9. Matt Hackett, G: The other prospect acquired from Minnesota in the Pominville trade, Hackett is the best of a group of Buffalo goalie prospects that includes Connor Knapp, Nathan Lieuwen and Andrey Makarov. Hackett (6-2, 173) was the primary starter for three seasons for Minnesota's AHL affiliate, with a plus-.900 save percentage.

With David Leggio, Rochester's starting netminder this past season, heading to the Washington Capitals, 23-year-old Hackett likely will open the season as the Americans' starter.
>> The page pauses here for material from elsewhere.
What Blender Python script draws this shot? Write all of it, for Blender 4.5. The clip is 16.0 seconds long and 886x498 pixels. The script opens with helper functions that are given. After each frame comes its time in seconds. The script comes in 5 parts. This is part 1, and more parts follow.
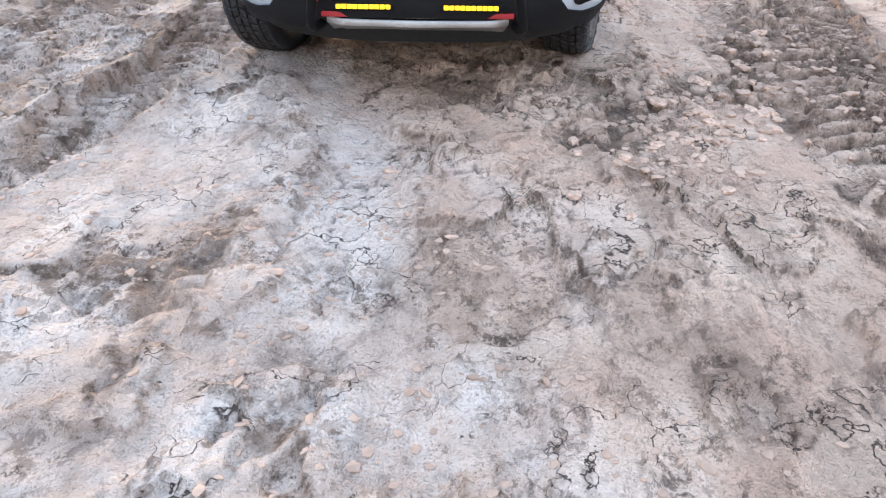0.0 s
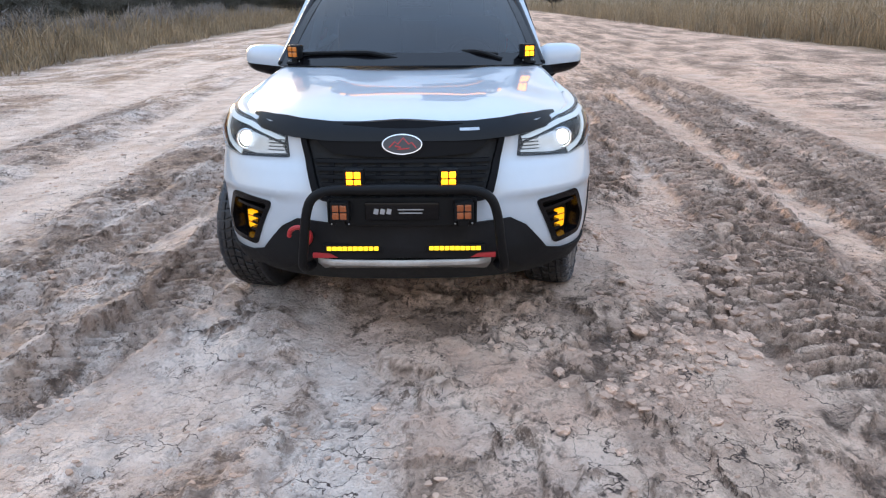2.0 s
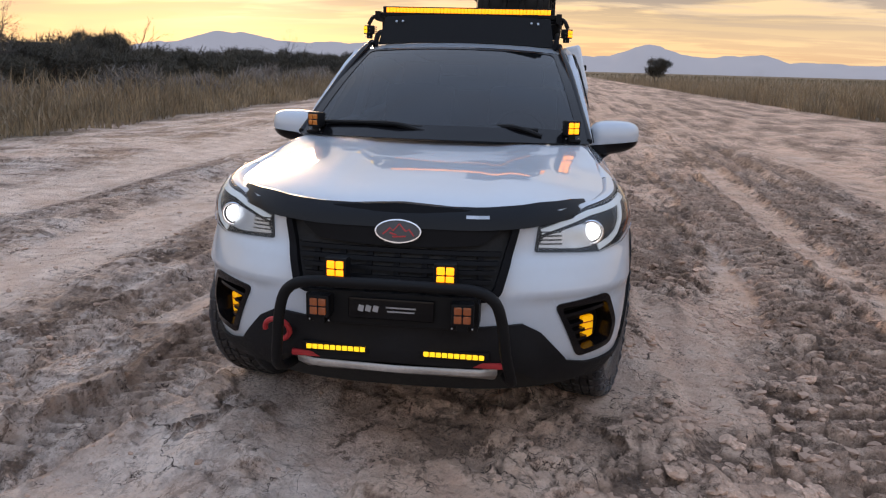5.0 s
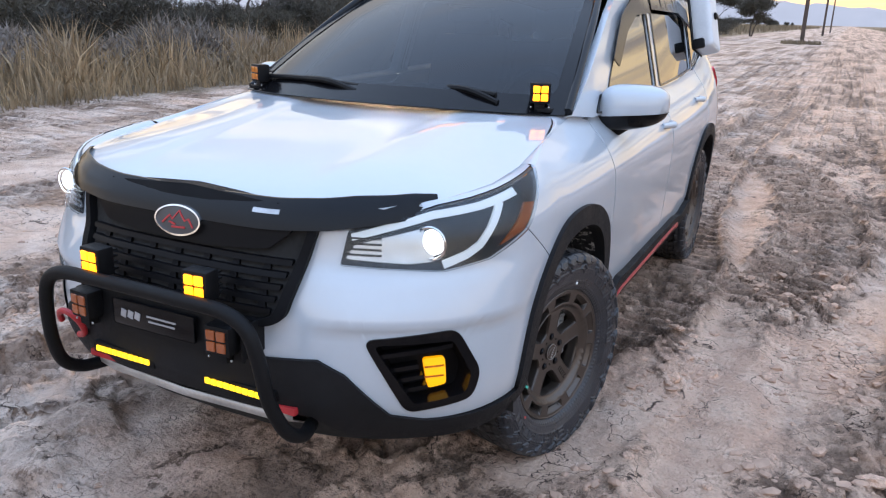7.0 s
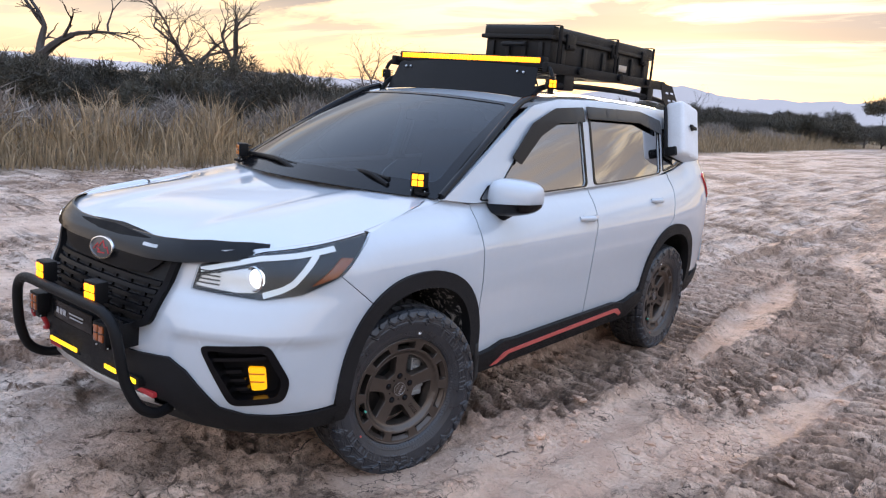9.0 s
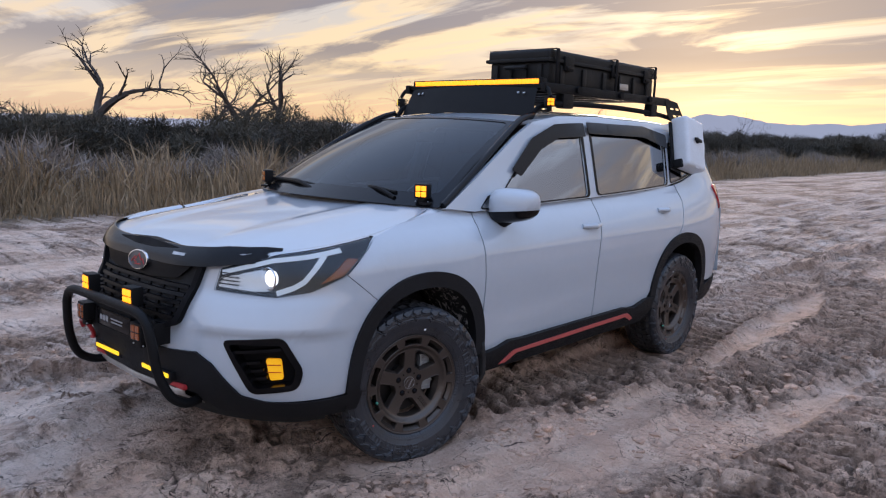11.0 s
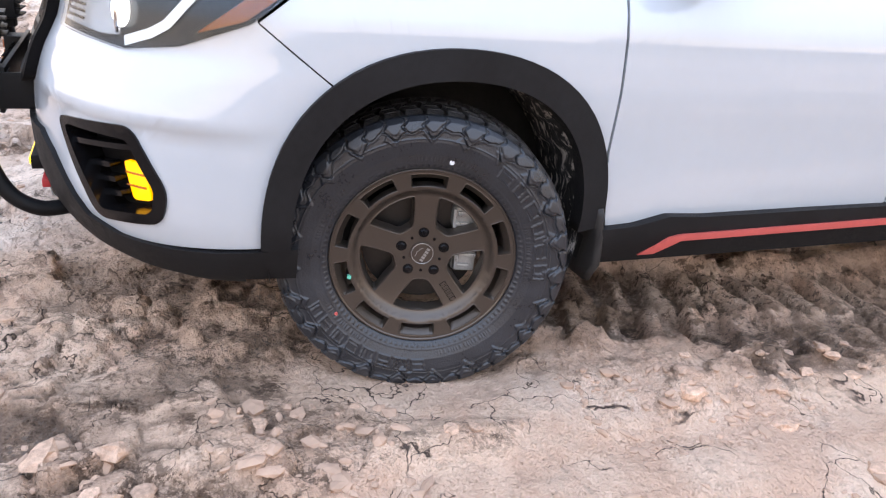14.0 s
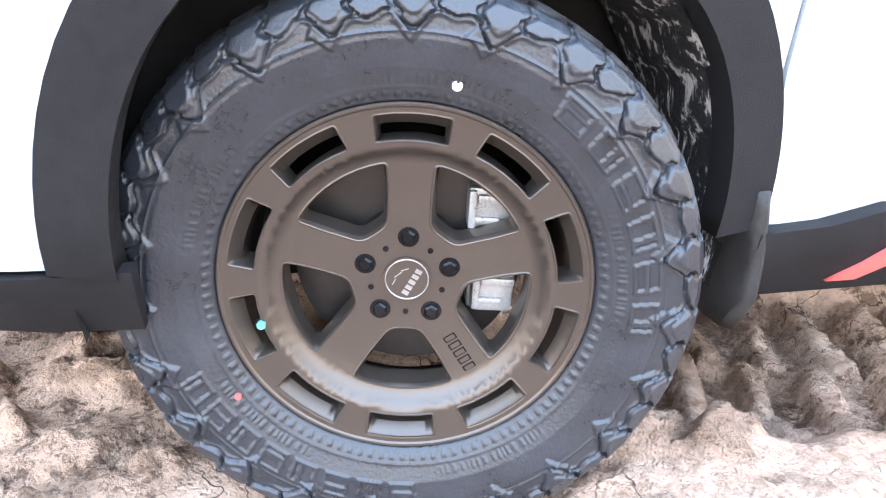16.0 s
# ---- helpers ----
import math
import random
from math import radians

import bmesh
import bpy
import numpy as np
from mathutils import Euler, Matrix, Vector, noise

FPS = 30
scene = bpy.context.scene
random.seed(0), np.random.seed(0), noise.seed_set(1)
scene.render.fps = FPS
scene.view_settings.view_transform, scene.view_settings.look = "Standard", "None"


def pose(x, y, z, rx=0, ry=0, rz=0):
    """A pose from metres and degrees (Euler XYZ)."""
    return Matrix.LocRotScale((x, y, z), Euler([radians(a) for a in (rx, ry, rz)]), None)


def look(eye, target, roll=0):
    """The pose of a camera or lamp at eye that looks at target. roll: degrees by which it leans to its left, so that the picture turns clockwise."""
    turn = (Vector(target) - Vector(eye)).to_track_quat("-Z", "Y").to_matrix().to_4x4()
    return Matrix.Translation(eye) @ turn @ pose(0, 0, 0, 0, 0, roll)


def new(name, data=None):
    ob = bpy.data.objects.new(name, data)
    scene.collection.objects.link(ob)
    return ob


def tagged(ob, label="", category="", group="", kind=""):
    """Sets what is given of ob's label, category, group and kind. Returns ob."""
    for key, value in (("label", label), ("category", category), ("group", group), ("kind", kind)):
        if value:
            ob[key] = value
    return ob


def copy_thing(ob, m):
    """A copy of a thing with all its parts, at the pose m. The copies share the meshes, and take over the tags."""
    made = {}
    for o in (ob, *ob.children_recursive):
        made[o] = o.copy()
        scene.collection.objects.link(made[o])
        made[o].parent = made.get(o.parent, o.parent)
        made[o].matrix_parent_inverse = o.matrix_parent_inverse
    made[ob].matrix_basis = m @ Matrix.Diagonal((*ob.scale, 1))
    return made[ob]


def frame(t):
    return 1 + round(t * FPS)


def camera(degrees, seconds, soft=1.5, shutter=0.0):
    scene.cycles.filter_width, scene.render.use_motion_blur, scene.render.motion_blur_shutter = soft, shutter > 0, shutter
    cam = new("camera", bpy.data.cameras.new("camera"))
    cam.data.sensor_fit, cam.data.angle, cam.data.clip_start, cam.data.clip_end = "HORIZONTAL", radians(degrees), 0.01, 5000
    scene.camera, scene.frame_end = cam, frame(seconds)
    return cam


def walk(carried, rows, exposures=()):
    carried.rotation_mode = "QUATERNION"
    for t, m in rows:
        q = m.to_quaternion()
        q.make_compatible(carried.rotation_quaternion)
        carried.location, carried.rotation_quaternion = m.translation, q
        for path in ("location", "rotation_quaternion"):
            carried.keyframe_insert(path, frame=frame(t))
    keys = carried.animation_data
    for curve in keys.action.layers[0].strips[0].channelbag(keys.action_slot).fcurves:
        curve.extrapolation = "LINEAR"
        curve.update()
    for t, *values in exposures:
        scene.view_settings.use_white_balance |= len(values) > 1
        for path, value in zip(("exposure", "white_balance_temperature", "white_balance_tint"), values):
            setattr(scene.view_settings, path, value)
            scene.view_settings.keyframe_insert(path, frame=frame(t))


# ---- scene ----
cam = camera(60.0, 16.0, 1.2)
PATH = [
    (0, (0.1545, -3.96, 1.36), (0.133, -2.293, 0.255), 0.7),
    (0.5, (0.148, -3.954, 1.397), (0.131, -2.208, 0.42), 0.3),
    (1, (0.153, -3.951, 1.424), (0.137, -2.144, 0.569), -0.0),
    (1.5, (0.158, -3.954, 1.449), (0.1545, -2.095, 0.711), -0.3),
    (2, (0.165, -3.959, 1.471), (0.165, -2.057, 0.851), -0.3),
    (2.5, (0.167, -3.951, 1.494), (0.171, -2.016, 0.99), -0.2),
    (3, (0.167, -3.944, 1.514), (0.165, -1.987, 1.105), -0.0),
    (3.5, (0.194, -3.888, 1.529), (0.167, -1.92, 1.172), 0.3),
    (4, (0.28, -3.763, 1.523), (0.2, -1.797, 1.163), 0.6),
    (4.5, (0.382, -3.628, 1.507), (0.235, -1.674, 1.11), 1.1),
    (4.7, (0.411, -3.561, 1.486), (0.237, -1.616, 1.055), 1.3),
    (6.8, (1.428, -2.427, 1.443), (0.613, -0.692, 0.875), 1.7),
    (7, (1.547, -2.32, 1.459), (0.692, -0.608, 0.875), 1.6),
    (7.5, (1.867, -2.187, 1.504), (0.849, -0.563, 0.932), 1.5),
    (8, (2.209, -2.167, 1.553), (1.092, -0.592, 1.032), 3.8),
    (8.5, (2.503, -2.261, 1.561), (1.359, -0.686, 1.103), 5.2),
    (9, (2.76, -2.296, 1.572), (1.56, -0.745, 1.182), 4.7),
    (9.2, (2.846, -2.295, 1.57), (1.616, -0.76, 1.213), 4.1),
    (11.3, (3.134, -2.399, 1.448), (1.818, -0.922, 1.155), 1.9),
    (11.5, (3.139, -2.278, 1.431), (1.819, -0.81, 1.114), 2.1),
    (12, (3.137, -2.013, 1.37), (1.811, -0.575, 0.954), 3.1),
    (12.5, (3.026, -1.679, 1.269), (1.691, -0.309, 0.688), 4.1),
    (13, (2.921, -1.315, 1.231), (1.454, -0.133, 0.558), 5.2),
    (13.5, (2.735, -0.924, 1.21), (1.109, -0.041, 0.453), 7.2),
    (14, (2.435, -0.621, 1.123), (0.738, 0.092, 0.341), 5.5),
    (14.5, (2.072, -0.391, 1.014), (0.343, 0.192, 0.195), 4.6),
    (15, (1.770, -0.236, 0.835), (0.009, 0.257, 0.026), 3.2),
    (15.5, (1.628, -0.189, 0.738), (-0.141, 0.356, -0.019), 2.5),
    (16, (1.656, -0.211, 0.767), (-0.112, 0.339, 0.008), 3.4),
]
walk(cam, [(t, look(eye, target, roll)) for t, eye, target, roll in PATH],
     [(0.0, 0.80, 6700, 9), (1.0, 0.64, 6700, 9), (1.5, 0.46, 6750, 10), (2.5, 0.20, 6650, 10), (3.0, 0.06, 6700, 12), (3.5, 0.02, 7400, 18), (4.2, -0.30, 7500, 19), (4.7, -0.40, 7400, 18), (7.0, 0.32, 6700, 13), (8.0, 0.30, 6800, 15), (9.2, 0.30, 6850, 16), (11.3, -0.42, 6350, 19),
      (12.0, -0.26, 6350, 20), (12.6, 0.46, 6650, 16), (13.2, 0.72, 6900, 15), (14.0, 1.08, 7600, 17), (14.6, 1.55, 7900, 19), (15.0, 2.15, 8000, 20), (15.5, 2.64, 7750, 17), (16.0, 2.72, 6900, 11)])

# ---------------------------------------------------------------- world and light
SUN_AZ, SUN_EL = -23.0, 9.0
world = bpy.data.worlds.new("dusk_sky")
scene.world = world
world.use_nodes = True
wn, wl = world.node_tree.nodes, world.node_tree.links
wn.clear()


def wnode(kind, **kw):
    n = wn.new(kind)
    for k, v in kw.items():
        n.inputs[k].default_value = v
    return n


def wmath(op, a, b=None, clamp=False):
    n = wn.new("ShaderNodeMath")
    n.operation, n.use_clamp = op, clamp
    for i, v in enumerate((a, b)):
        if v is None:
            continue
        if isinstance(v, (int, float)):
            n.inputs[i].default_value = v
        else:
            wl.new(v, n.inputs[i])
    return n.outputs[0]


def wmix(fac, a, b):
    n = wn.new("ShaderNodeMix")
    n.data_type = "RGBA"
    for sock, v in ((n.inputs[0], fac), (n.inputs[6], a), (n.inputs[7], b)):
        if isinstance(v, (int, float)):
            sock.default_value = v
        elif isinstance(v, tuple):
            sock.default_value = (*v, 1)
        else:
            wl.new(v, sock)
    return n.outputs[2]


def wramp(val, *stops):
    n = wn.new("ShaderNodeValToRGB")
    n.color_ramp.elements[0].position, n.color_ramp.elements[0].color = stops[0][0], (*stops[0][1], 1)
    n.color_ramp.elements[1].position, n.color_ramp.elements[1].color = stops[-1][0], (*stops[-1][1], 1)
    for p, c in stops[1:-1]:
        n.color_ramp.elements.new(p).color = (*c, 1)
    wl.new(val, n.inputs[0])
    return n.outputs[0]


tc = wn.new("ShaderNodeTexCoord").outputs["Generated"]
sep = wn.new("ShaderNodeSeparateXYZ")
wl.new(tc, sep.inputs[0])
up = wmath("MAXIMUM", sep.outputs[2], 0.0)
sun_dir = Vector((math.sin(radians(SUN_AZ)) * math.cos(radians(SUN_EL)), math.cos(radians(SUN_AZ)) * math.cos(radians(SUN_EL)), math.sin(radians(SUN_EL))))
dot = wn.new("ShaderNodeVectorMath")
dot.operation = "DOT_PRODUCT"
wl.new(tc, dot.inputs[0])
dot.inputs[1].default_value = sun_dir
toward = wmath("ADD", wmath("MULTIPLY", dot.outputs["Value"], 0.5), 0.5)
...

Should Ryan Miller or Jhonas Enroth struggle in training camp, or at any point this season, expect a promotion for Hackett.

10. Nikita Zadorov, D: Add the 6-5, 221-pound defenseman to a class that includes Ristolainen and McNabb, and Buffalo could have the most physically imposing blue line in the NHL in short order. Zadorov, taken eight spots after Ristolainen at No. 16 in this year's draft, is an extremely raw, physical player whose size gives him tremendous upside.

Offensively, the 18-year-old has plenty of room to grow, but is unlikely to be a two-way player in the mold of Ristolainen or Pysyk. The Russian's wheelhouse is leveling opposing forwards and disrupting the opposition's flow, which he did with skill and regularity for the London Knights of the Ontario Hockey League in 2012-13. Zadorov did manage six goals and 25 points for London, but should he turn pro at some point next season, whether with Rochester or Buffalo, expect him to be deployed as a defensive nuisance.